## Task to complete
Do any lines in the data below contain "scene"? If so, copy every one of them.
•••
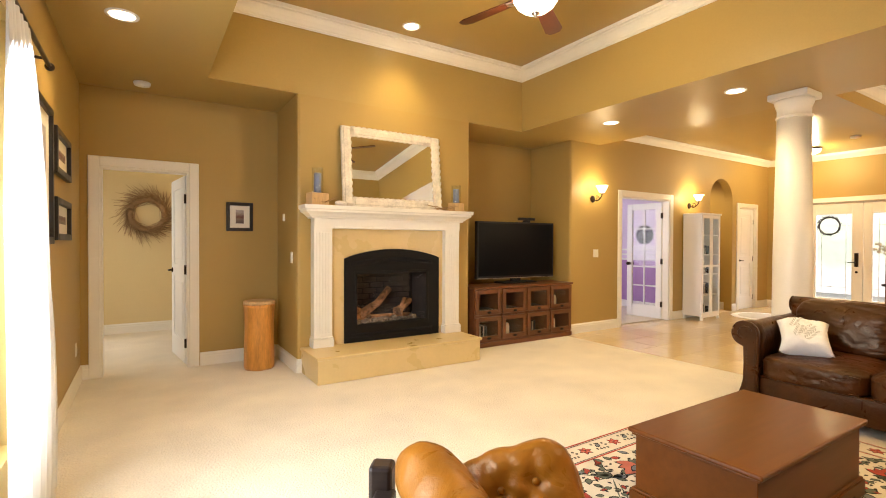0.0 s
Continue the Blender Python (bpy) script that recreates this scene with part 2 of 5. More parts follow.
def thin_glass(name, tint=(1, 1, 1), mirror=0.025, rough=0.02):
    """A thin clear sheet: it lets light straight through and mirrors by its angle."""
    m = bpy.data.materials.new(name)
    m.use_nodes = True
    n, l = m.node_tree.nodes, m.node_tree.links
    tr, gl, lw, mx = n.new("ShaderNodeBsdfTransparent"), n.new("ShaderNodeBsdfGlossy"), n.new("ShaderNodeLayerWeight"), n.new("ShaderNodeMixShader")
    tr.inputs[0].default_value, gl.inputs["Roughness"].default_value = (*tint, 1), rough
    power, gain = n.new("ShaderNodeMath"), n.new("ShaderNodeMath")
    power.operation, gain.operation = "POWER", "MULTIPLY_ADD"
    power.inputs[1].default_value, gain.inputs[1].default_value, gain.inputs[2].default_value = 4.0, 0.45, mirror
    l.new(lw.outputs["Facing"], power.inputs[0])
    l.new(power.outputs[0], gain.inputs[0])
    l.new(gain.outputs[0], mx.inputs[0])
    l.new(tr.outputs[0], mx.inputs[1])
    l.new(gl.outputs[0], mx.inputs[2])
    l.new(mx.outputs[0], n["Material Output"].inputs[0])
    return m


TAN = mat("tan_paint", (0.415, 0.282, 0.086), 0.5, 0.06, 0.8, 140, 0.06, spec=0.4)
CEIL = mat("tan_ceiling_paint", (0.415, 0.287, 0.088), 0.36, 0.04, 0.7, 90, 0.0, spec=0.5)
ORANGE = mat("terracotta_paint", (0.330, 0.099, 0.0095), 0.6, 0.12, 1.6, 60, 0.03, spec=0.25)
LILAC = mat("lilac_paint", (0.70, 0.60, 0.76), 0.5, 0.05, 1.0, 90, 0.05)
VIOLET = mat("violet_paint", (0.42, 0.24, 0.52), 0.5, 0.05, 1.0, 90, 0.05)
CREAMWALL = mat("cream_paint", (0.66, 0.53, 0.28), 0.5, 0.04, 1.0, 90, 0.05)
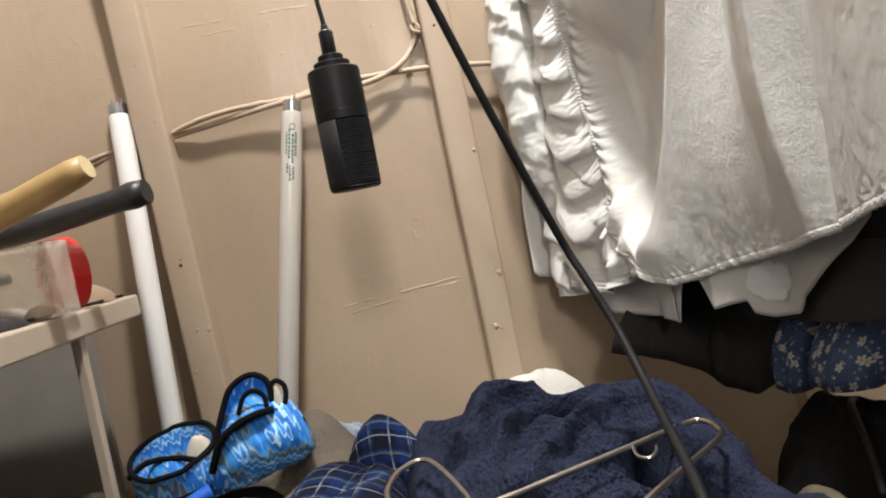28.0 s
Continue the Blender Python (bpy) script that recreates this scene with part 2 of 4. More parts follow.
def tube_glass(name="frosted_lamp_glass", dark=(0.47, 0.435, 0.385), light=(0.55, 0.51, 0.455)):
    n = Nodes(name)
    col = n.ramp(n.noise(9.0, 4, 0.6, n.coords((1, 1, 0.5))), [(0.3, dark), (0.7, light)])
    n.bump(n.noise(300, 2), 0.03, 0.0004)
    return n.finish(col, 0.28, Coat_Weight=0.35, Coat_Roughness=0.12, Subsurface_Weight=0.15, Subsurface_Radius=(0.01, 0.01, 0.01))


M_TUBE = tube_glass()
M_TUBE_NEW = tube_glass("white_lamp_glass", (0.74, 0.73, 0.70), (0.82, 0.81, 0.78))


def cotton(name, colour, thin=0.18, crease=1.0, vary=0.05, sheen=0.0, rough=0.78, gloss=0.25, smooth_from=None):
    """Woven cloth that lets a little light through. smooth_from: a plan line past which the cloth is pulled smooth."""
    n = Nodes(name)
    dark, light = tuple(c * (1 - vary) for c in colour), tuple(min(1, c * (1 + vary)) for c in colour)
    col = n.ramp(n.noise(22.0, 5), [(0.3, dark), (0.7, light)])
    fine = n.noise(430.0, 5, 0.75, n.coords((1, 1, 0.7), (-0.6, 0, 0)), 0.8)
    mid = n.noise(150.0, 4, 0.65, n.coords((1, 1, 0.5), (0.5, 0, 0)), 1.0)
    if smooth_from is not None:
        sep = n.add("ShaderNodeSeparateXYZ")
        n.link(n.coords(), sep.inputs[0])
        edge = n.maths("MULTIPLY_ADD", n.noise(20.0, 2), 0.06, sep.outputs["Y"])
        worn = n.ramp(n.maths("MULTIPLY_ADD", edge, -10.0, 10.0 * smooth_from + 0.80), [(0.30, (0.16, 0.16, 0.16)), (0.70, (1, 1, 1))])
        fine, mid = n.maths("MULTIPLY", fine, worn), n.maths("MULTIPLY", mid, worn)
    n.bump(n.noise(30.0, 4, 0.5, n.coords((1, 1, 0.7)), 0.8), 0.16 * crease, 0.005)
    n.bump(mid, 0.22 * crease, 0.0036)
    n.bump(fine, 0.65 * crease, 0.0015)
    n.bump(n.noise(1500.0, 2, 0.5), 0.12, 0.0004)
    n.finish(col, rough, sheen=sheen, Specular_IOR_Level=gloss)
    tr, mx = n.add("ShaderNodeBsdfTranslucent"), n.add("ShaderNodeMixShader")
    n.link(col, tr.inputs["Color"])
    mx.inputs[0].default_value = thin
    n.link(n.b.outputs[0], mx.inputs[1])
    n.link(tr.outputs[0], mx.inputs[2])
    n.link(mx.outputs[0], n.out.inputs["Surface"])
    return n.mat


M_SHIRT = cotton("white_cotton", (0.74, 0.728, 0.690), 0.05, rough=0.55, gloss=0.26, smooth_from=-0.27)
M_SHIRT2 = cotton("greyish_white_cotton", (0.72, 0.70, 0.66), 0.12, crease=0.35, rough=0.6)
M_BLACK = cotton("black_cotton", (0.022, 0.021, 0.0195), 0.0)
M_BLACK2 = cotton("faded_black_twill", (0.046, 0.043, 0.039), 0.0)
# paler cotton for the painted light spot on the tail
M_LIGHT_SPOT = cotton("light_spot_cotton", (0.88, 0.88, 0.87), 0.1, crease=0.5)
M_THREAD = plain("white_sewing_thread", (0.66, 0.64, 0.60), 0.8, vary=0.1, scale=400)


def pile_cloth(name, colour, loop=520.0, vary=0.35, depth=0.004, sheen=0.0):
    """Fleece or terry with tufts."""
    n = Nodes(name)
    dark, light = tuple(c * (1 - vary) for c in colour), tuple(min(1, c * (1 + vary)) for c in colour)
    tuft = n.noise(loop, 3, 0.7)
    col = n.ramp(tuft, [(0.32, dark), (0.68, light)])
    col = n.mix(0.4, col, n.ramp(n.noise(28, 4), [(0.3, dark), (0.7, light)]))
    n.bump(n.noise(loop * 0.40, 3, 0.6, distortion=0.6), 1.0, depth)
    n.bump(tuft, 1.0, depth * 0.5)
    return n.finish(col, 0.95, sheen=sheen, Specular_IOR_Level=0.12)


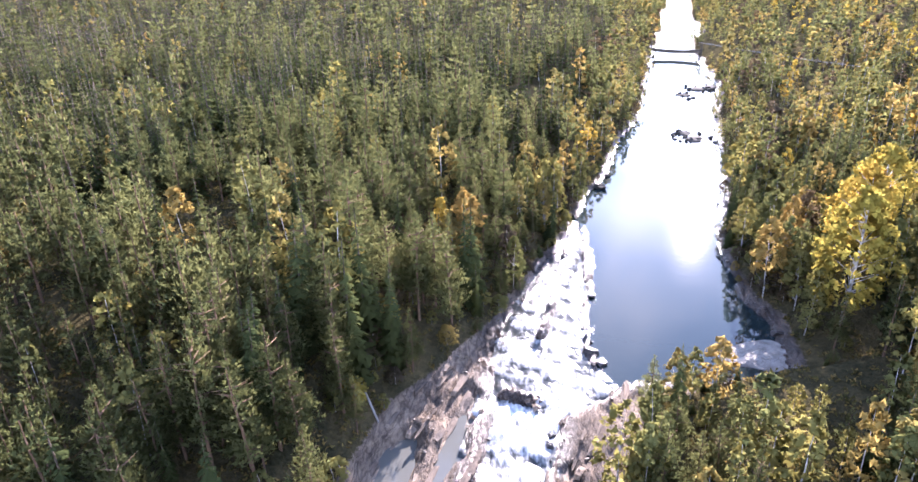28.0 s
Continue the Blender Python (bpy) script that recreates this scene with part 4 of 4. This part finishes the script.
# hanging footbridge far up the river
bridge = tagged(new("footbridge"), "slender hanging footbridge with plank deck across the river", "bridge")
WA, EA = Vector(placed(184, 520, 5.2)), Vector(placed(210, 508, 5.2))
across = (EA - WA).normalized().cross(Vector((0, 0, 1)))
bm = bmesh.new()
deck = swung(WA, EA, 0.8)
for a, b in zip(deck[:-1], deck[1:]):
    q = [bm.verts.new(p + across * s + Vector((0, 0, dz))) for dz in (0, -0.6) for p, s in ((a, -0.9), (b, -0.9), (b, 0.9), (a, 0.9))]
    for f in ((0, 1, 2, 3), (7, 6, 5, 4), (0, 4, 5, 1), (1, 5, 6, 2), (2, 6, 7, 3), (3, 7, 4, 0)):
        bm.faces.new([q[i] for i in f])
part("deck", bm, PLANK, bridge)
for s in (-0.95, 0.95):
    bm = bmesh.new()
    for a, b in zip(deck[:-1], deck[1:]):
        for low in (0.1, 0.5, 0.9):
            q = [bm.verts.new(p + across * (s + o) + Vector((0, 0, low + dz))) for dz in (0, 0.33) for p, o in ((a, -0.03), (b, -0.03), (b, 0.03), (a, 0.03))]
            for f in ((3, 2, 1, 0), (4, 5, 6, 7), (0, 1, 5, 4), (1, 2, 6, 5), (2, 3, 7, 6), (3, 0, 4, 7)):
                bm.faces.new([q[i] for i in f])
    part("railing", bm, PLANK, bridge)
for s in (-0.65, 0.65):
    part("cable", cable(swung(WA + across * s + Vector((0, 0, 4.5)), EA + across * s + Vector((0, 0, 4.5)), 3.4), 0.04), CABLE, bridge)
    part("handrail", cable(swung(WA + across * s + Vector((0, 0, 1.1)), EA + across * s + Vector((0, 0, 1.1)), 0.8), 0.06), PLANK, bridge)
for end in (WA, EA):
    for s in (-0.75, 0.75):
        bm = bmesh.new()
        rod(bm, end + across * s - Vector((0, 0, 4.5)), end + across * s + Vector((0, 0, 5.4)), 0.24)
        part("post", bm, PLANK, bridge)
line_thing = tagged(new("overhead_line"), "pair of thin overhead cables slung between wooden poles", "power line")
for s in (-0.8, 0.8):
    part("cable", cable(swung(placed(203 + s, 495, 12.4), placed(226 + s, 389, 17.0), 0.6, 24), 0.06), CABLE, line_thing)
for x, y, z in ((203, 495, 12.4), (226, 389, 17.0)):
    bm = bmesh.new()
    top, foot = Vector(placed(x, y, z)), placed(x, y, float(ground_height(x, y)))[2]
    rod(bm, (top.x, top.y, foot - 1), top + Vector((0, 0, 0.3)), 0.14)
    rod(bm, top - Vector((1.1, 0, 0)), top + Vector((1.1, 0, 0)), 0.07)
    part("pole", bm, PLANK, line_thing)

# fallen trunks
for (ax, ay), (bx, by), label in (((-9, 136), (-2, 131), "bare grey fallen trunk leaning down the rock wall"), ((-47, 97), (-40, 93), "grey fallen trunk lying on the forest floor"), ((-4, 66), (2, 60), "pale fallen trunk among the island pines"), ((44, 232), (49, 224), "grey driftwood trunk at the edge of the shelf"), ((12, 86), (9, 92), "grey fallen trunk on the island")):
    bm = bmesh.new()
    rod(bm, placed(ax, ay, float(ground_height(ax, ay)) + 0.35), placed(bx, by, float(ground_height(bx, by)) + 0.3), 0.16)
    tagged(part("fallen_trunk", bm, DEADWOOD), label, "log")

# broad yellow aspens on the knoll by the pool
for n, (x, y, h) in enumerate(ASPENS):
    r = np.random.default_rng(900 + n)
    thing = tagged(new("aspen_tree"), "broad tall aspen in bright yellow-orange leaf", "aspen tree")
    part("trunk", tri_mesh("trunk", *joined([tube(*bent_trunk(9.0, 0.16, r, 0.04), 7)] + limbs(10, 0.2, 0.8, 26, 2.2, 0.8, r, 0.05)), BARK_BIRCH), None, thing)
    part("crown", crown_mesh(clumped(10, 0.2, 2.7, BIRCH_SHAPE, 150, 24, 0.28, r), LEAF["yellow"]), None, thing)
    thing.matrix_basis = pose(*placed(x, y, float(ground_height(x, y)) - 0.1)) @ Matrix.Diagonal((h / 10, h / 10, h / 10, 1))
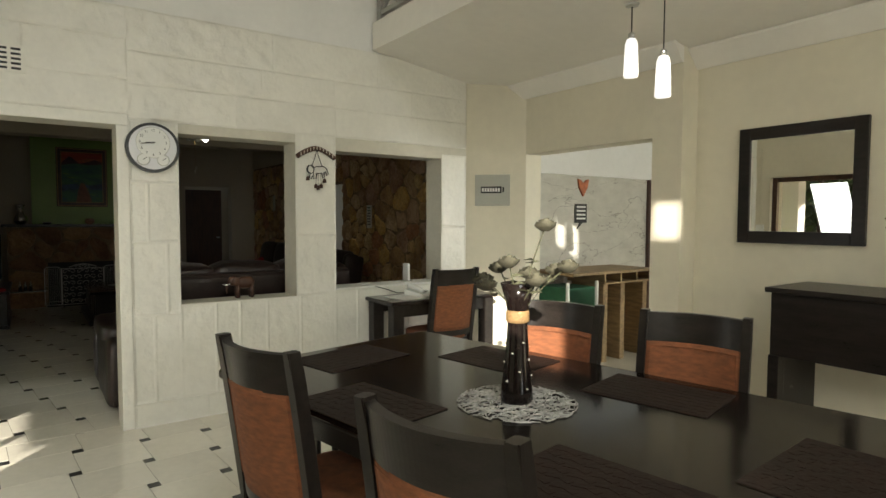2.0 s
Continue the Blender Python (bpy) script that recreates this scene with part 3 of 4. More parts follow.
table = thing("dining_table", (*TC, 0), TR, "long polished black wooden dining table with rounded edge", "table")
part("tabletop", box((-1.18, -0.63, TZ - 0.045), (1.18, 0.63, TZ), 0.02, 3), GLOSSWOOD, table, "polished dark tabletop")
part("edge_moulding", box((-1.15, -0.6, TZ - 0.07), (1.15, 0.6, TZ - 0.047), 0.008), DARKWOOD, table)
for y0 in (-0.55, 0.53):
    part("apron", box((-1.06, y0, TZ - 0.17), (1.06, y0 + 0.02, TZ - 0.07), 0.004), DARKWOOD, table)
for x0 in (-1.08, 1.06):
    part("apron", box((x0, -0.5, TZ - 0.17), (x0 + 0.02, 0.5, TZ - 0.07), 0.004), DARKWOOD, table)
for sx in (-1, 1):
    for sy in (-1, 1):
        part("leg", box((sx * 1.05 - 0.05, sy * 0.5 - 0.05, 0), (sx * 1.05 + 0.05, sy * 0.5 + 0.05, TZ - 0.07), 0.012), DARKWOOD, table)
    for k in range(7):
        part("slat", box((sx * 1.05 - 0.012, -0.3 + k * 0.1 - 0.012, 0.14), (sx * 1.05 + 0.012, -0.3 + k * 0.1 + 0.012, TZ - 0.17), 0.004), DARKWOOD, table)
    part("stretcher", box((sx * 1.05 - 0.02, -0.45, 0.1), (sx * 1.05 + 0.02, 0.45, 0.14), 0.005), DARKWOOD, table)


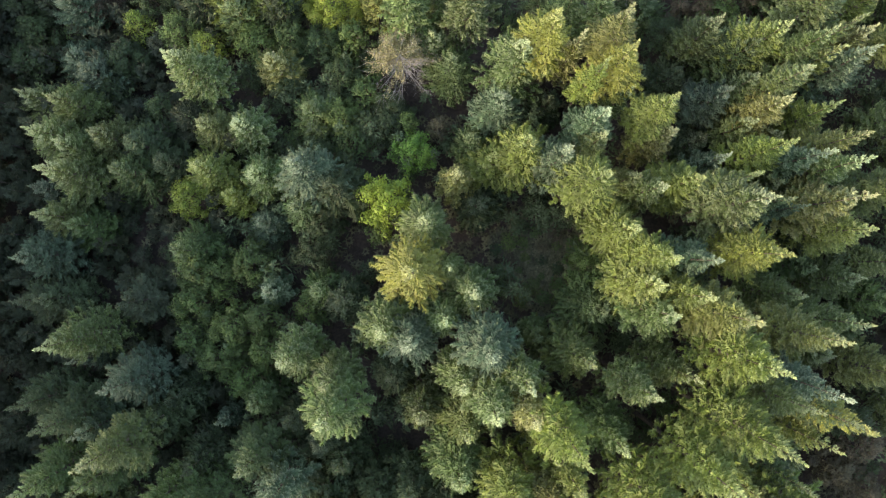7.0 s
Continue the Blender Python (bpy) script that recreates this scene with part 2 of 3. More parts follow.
•••
## Problem solution
Continue the Blender Python (bpy) script that recreates this scene with part 2 of 5. More parts follow.
Continue the Blender Python (bpy) script that recreates this scene with part 2 of 4. More parts follow.
Continue the Blender Python (bpy) script that recreates this scene with part 4 of 4. This part finishes the script.
Continue the Blender Python (bpy) script that recreates this scene with part 3 of 4. More parts follow.
Continue the Blender Python (bpy) script that recreates this scene with part 2 of 3. More parts follow.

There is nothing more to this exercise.